Objective:
Only the lines from the start of the entries through the line with "return part(name, TEXTS[key], material" are wanted; please output them exactly.

*** Material for the task ***

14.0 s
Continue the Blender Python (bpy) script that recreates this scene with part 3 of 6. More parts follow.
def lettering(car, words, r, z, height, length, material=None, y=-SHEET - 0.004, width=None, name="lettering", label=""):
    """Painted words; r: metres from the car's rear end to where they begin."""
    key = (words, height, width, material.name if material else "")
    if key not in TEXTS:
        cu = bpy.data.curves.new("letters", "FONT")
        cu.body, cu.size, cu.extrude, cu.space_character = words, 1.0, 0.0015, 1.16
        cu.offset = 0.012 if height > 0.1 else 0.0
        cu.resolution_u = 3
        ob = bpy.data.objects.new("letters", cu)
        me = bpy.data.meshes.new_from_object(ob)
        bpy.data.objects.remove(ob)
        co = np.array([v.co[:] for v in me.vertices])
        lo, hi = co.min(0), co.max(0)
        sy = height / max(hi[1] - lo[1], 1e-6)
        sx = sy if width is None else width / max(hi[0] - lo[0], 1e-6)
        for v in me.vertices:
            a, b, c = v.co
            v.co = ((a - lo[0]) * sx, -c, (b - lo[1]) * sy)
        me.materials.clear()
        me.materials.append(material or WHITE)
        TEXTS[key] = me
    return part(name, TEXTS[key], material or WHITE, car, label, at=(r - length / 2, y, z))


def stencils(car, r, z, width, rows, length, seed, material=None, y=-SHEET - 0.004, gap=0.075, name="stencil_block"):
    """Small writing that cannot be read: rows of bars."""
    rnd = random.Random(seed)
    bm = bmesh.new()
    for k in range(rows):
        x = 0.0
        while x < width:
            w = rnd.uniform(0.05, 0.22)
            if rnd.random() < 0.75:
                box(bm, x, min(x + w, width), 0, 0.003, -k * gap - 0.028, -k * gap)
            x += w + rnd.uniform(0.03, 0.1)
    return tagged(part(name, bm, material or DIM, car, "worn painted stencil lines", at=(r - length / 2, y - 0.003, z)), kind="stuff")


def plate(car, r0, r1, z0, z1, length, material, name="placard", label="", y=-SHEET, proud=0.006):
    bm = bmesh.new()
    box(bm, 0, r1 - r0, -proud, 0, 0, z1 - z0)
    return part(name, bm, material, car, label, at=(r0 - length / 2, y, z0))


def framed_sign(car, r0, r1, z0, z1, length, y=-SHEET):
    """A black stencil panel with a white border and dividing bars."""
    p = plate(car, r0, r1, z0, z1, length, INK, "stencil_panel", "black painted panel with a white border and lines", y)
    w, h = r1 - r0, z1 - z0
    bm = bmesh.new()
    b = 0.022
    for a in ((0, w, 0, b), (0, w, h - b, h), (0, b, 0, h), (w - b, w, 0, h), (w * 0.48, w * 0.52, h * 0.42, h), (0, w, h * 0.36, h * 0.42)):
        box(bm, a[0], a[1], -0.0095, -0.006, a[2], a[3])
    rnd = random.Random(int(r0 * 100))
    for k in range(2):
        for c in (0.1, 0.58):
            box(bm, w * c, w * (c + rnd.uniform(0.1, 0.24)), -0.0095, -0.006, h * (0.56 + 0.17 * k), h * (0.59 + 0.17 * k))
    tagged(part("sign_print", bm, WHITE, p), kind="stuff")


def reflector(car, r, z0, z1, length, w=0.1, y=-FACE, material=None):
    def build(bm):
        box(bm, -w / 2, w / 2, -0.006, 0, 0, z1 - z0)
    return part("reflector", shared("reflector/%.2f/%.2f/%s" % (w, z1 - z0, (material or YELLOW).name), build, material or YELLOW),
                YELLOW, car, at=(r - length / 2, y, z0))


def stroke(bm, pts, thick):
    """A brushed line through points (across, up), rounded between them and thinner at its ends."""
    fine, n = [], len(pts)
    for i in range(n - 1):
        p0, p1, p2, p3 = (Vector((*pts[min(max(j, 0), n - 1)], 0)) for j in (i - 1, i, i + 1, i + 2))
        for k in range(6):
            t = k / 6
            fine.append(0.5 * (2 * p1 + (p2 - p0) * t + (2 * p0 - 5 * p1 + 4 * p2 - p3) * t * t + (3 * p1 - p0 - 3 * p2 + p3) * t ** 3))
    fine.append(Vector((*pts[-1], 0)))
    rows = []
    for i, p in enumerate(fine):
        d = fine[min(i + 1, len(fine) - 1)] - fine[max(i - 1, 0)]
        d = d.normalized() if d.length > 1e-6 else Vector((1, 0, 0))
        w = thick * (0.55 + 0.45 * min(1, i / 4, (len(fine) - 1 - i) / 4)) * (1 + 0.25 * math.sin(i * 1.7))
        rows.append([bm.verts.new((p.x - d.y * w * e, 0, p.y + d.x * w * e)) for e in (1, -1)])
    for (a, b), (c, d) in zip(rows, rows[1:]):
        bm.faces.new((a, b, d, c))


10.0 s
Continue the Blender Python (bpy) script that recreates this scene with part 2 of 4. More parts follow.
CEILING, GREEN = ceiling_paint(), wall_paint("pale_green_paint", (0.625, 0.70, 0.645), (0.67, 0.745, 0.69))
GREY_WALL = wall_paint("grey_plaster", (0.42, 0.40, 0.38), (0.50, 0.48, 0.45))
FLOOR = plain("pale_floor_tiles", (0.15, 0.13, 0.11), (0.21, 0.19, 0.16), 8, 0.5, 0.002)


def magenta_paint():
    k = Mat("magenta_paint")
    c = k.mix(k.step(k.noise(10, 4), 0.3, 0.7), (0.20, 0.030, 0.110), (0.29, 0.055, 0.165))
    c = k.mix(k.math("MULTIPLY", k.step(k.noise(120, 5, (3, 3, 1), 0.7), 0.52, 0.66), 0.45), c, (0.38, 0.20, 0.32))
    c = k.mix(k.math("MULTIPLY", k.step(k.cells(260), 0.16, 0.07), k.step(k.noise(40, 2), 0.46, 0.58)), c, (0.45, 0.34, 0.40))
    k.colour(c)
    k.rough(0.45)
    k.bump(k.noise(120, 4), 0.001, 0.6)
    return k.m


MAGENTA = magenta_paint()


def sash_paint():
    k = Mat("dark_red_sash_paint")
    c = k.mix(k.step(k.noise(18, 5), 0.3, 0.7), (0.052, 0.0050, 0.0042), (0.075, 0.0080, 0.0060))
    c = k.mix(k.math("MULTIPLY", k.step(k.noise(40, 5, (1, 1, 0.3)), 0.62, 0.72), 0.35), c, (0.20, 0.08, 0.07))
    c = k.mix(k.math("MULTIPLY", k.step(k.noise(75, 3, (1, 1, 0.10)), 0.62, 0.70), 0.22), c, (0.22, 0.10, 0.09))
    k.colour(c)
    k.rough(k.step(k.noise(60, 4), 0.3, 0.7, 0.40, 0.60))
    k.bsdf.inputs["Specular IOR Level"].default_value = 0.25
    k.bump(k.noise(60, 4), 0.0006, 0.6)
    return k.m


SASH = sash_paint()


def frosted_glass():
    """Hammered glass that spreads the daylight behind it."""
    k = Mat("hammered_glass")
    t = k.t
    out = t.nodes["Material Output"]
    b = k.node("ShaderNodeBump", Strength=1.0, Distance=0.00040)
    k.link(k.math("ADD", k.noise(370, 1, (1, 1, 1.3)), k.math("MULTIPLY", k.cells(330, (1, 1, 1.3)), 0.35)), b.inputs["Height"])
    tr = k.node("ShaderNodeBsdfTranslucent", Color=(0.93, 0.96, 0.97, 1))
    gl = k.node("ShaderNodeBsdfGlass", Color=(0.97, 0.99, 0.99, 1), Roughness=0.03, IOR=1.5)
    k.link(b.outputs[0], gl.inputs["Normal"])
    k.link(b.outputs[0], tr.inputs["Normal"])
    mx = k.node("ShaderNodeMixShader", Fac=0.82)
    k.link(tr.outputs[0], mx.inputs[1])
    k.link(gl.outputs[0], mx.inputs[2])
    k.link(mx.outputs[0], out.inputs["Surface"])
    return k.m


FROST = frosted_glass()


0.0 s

***

Correct result:
14.0 s
Continue the Blender Python (bpy) script that recreates this scene with part 3 of 6. More parts follow.
def lettering(car, words, r, z, height, length, material=None, y=-SHEET - 0.004, width=None, name="lettering", label=""):
    """Painted words; r: metres from the car's rear end to where they begin."""
    key = (words, height, width, material.name if material else "")
    if key not in TEXTS:
        cu = bpy.data.curves.new("letters", "FONT")
        cu.body, cu.size, cu.extrude, cu.space_character = words, 1.0, 0.0015, 1.16
        cu.offset = 0.012 if height > 0.1 else 0.0
        cu.resolution_u = 3
        ob = bpy.data.objects.new("letters", cu)
        me = bpy.data.meshes.new_from_object(ob)
        bpy.data.objects.remove(ob)
        co = np.array([v.co[:] for v in me.vertices])
        lo, hi = co.min(0), co.max(0)
        sy = height / max(hi[1] - lo[1], 1e-6)
        sx = sy if width is None else width / max(hi[0] - lo[0], 1e-6)
        for v in me.vertices:
            a, b, c = v.co
            v.co = ((a - lo[0]) * sx, -c, (b - lo[1]) * sy)
        me.materials.clear()
        me.materials.append(material or WHITE)
        TEXTS[key] = me
    return part(name, TEXTS[key], material or WHITE, car, label, at=(r - length / 2, y, z))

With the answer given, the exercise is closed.